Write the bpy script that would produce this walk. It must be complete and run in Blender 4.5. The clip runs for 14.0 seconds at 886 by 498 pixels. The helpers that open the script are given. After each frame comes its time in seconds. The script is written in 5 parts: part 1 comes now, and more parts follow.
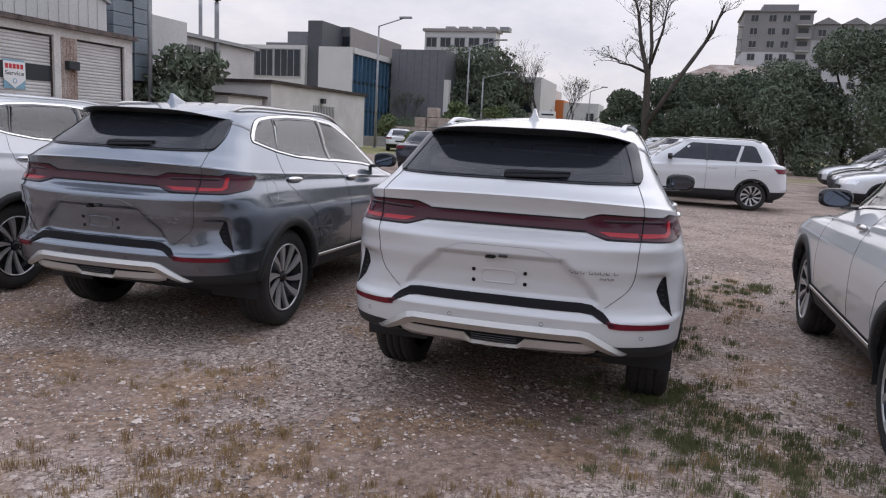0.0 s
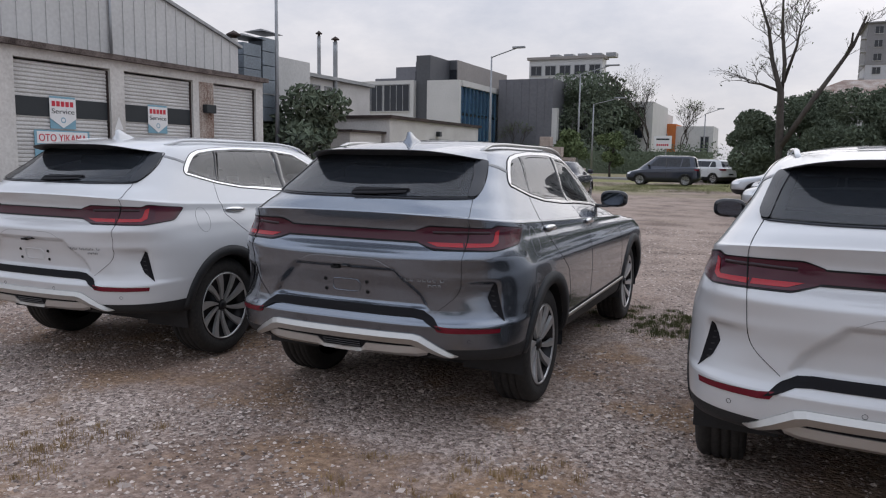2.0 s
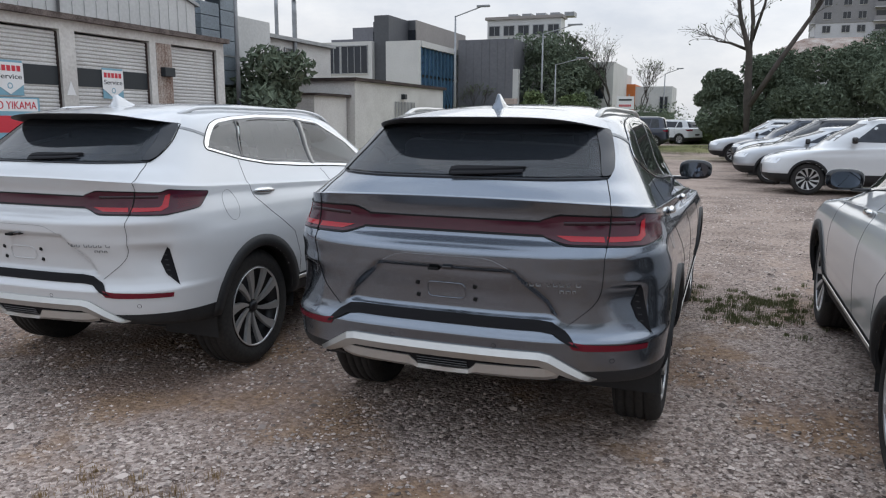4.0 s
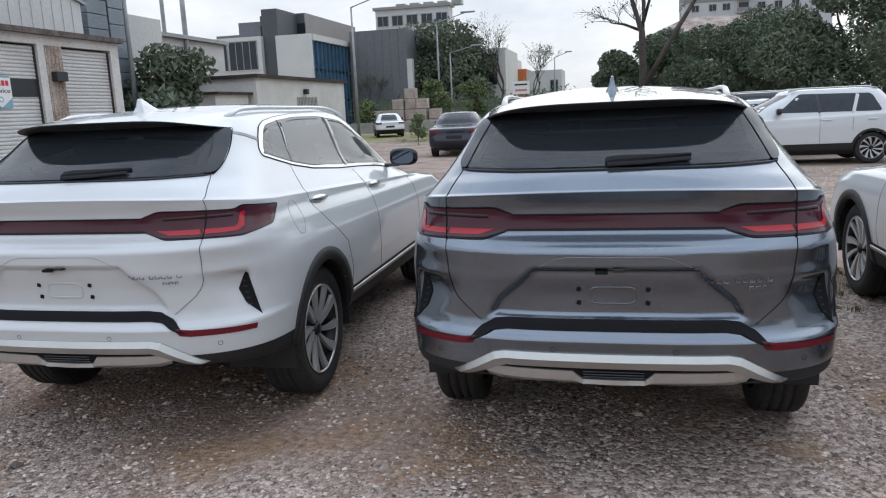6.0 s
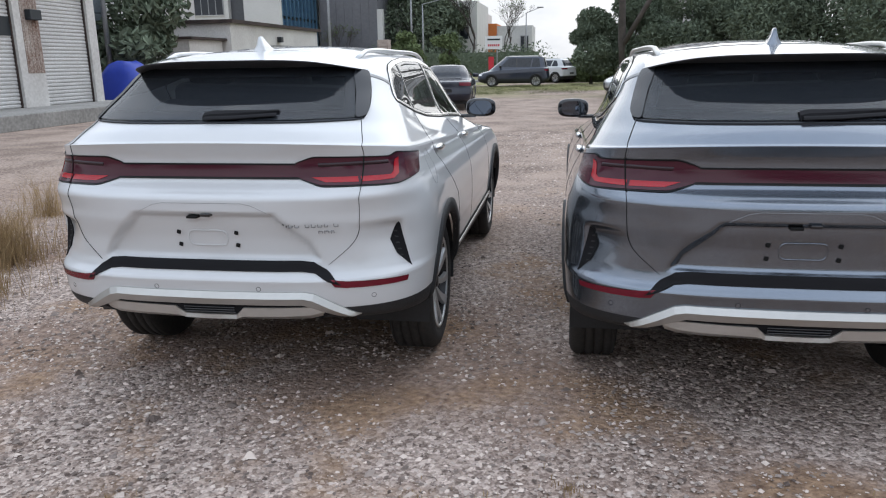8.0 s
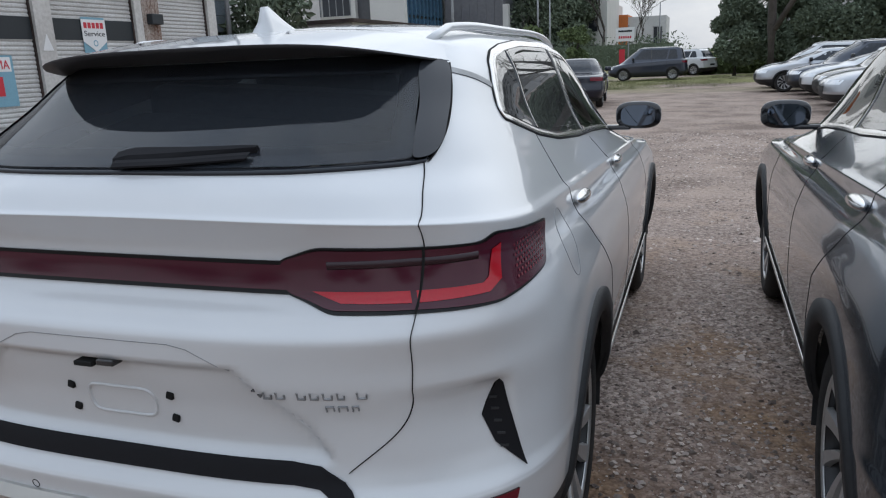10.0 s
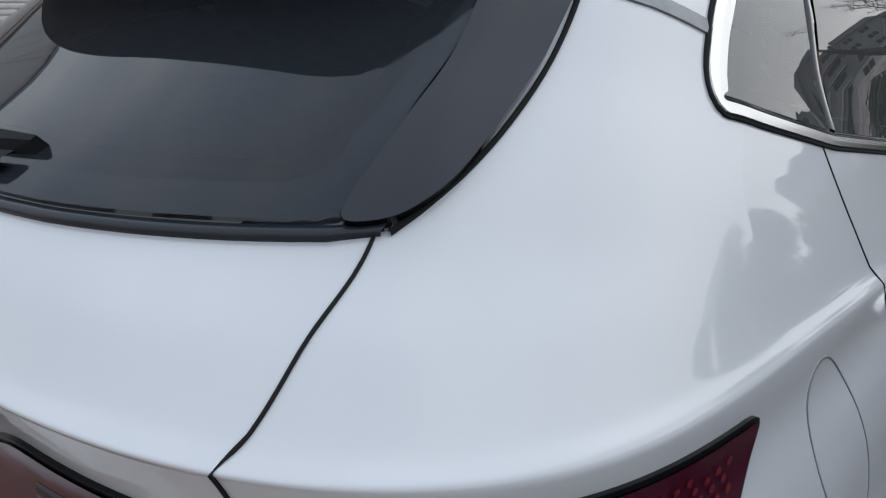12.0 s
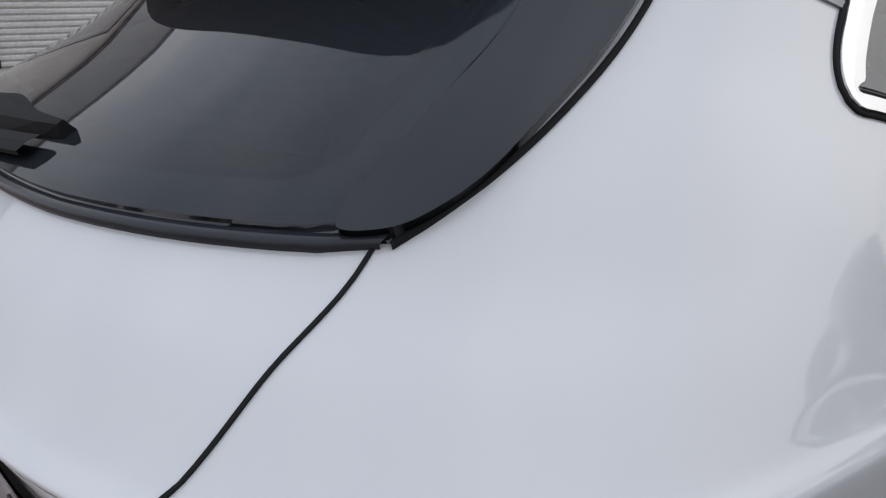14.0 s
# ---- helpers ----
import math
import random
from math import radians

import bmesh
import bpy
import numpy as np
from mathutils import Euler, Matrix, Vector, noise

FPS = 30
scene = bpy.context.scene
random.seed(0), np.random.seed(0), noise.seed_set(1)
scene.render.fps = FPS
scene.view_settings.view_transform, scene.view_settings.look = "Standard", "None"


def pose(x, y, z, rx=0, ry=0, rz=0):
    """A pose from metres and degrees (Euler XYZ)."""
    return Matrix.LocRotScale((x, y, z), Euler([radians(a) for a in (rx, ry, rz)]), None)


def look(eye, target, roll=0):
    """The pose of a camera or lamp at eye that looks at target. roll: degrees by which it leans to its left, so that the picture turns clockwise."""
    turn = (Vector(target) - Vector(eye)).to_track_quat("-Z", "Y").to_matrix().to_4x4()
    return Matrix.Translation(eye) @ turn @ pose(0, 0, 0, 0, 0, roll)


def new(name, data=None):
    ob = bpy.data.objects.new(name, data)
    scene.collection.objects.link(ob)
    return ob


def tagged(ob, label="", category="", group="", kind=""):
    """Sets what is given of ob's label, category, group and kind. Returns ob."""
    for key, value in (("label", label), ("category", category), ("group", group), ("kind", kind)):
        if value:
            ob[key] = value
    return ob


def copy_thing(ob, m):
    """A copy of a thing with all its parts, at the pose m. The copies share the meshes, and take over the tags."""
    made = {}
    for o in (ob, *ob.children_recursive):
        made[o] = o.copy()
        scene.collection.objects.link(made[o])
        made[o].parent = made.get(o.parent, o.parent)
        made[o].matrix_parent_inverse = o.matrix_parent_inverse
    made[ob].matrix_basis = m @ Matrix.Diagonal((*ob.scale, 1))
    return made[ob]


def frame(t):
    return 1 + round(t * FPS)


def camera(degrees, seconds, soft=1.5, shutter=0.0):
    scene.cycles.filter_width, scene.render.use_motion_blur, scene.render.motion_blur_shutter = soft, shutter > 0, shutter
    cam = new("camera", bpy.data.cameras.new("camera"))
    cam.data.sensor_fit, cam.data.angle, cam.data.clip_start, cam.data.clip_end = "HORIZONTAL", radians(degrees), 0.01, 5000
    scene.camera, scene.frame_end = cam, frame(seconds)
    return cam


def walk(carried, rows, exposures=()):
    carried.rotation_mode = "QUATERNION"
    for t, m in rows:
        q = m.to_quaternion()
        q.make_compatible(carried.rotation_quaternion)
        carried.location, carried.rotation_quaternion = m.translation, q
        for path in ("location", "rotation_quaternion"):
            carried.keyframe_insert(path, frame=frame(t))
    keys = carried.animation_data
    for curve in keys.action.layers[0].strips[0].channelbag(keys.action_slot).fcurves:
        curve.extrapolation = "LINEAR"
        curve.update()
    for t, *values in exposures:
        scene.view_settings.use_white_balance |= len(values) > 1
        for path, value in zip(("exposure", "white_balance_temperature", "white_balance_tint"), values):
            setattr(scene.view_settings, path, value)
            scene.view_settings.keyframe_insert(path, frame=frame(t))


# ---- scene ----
cam = camera(61.45, 14.0, soft=1.15)
# seconds, x, y, z, yaw, pitch, roll
ROWS = [
    (0.0, 3.577, -3.882, 1.518, 17.01, -9.10, -2.82),
    (0.5, 3.187, -3.768, 1.537, 22.66, -9.85, -1.05),
    (1.0, 2.857, -3.625, 1.544, 26.69, -9.07, -1.71),
    (1.5, 2.548, -3.522, 1.537, 27.46, -8.90, -1.77),
    (2.0, 2.203, -3.394, 1.531, 24.48, -7.08, -0.94),
    (2.5, 1.924, -3.241, 1.542, 26.57, -8.34, -1.05),
    (3.0, 1.651, -3.113, 1.539, 22.30, -9.19, 1.13),
    (3.5, 1.366, -3.001, 1.540, 19.01, -9.54, 0.43),
    (4.0, 1.141, -2.871, 1.552, 20.96, -9.84, -0.29),
    (4.2, 1.018, -2.814, 1.553, 22.78, -10.11, -0.68),
    (6.3, -0.137, -2.806, 1.571, 10.11, -10.74, 1.84),
    (6.5, -0.213, -2.866, 1.551, 8.83, -10.64, 0.88),
    (7.0, -0.344, -2.981, 1.533, 8.69, -13.54, -0.52),
    (7.5, -0.597, -3.002, 1.530, 9.96, -13.60, 0.80),
    (7.7, -0.739, -2.986, 1.561, 9.26, -13.93, 0.85),
    (10.0, -1.281, -1.106, 1.521, 19.01, -14.12, 2.39),
    (10.5, -1.355, -0.700, 1.526, 21.76, -14.62, 2.38),
    (11.0, -1.355, -0.361, 1.518, 30.31, -14.68, 0.16),
    (11.5, -1.416, -0.131, 1.496, 32.45, -15.40, -0.34),
    (12.0, -1.443, 0.042, 1.472, 43.81, -17.68, 0.11),
    (12.5, -1.423, 0.140, 1.468, 50.11, -18.57, -0.68),
    (13.0, -1.430, 0.183, 1.472, 52.60, -18.61, -0.13),
    (13.5, -1.452, 0.198, 1.469, 53.82, -17.63, 0.12),
    (14.0, -1.461, 0.174, 1.459, 54.95, -18.42, 0.62),
]
# the picture brightens as the camera turns to the grey car, and cools on the way
EXPOSURES = [(0.0, 0.17, 6500, 16), (1.0, 0.15, 6500, 14), (1.5, 0.08, 6500, 13), (2.5, 0.02, 6500, 12), (3.0, 0.1, 6500, 10), (4.0, 0.24, 6400, 8), (6.5, 0.46, 6300, 7), (7.5, 0.55, 6400, 8), (10.0, 0.12, 6250, 7), (11.0, 0.10, 6350, 8), (12.0, 0.08, 6400, 8), (14.0, 0.04, 6700, 11)]
walk(cam, [(t, pose(x, y, z, 90 + pitch, roll, yaw)) for t, x, y, z, yaw, pitch, roll in ROWS], EXPOSURES)

# ---- world and sun: a pale overcast evening ----
SUN_EL, SUN_AZ = 38.0, 20.0
world = bpy.data.worlds.new("world")
scene.world = world
world.use_nodes = True
wn, wl = world.node_tree.nodes, world.node_tree.links
wn.clear()
w_out = wn.new("ShaderNodeOutputWorld")
w_sky = wn.new("ShaderNodeTexSky")
w_sky.sky_type, w_sky.sun_disc = "NISHITA", False
w_sky.sun_elevation, w_sky.sun_rotation = radians(SUN_EL), radians(SUN_AZ)
w_sky.dust_density = 3.0
w_bg = wn.new("ShaderNodeBackground")
w_bg.inputs["Strength"].default_value = 0.09
w_grey = wn.new("ShaderNodeHueSaturation")
w_grey.inputs["Saturation"].default_value = 0.25
wl.new(w_sky.outputs[0], w_grey.inputs["Color"])
# cloud cover: a bright even deck with soft billows
w_co = wn.new("ShaderNodeTexCoord")
w_map = wn.new("ShaderNodeMapping")
w_map.inputs["Scale"].default_value = (1.0, 1.0, 2.2)
wl.new(w_co.outputs["Generated"], w_map.inputs["Vector"])
w_noise = wn.new("ShaderNodeTexNoise")
w_noise.inputs["Scale"].default_value = 3.2
w_noise.inputs["Detail"].default_value = 7.0
w_noise.inputs["Roughness"].default_value = 0.62
wl.new(w_map.outputs[0], w_noise.inputs["Vector"])
w_ramp = wn.new("ShaderNodeValToRGB")
w_ramp.color_ramp.elements[0].position, w_ramp.color_ramp.elements[0].color = 0.34, (6.5, 6.9, 7.7, 1)
w_ramp.color_ramp.elements[1].position, w_ramp.color_ramp.elements[1].color = 0.68, (10.2, 10.1, 10.2, 1)
wl.new(w_noise.outputs["Fac"], w_ramp.inputs["Fac"])
w_mix = wn.new("ShaderNodeMix")
w_mix.data_type = "RGBA"
w_mix.inputs["Factor"].default_value = 0.82
wl.new(w_grey.outputs[0], w_mix.inputs["A"])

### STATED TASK
Extract all lines from the data in which "group" is found.

### WRITTEN ANSWER
def tagged(ob, label="", category="", group="", kind=""):
    """Sets what is given of ob's label, category, group and kind. Returns ob."""
    for key, value in (("label", label), ("category", category), ("group", group), ("kind", kind)):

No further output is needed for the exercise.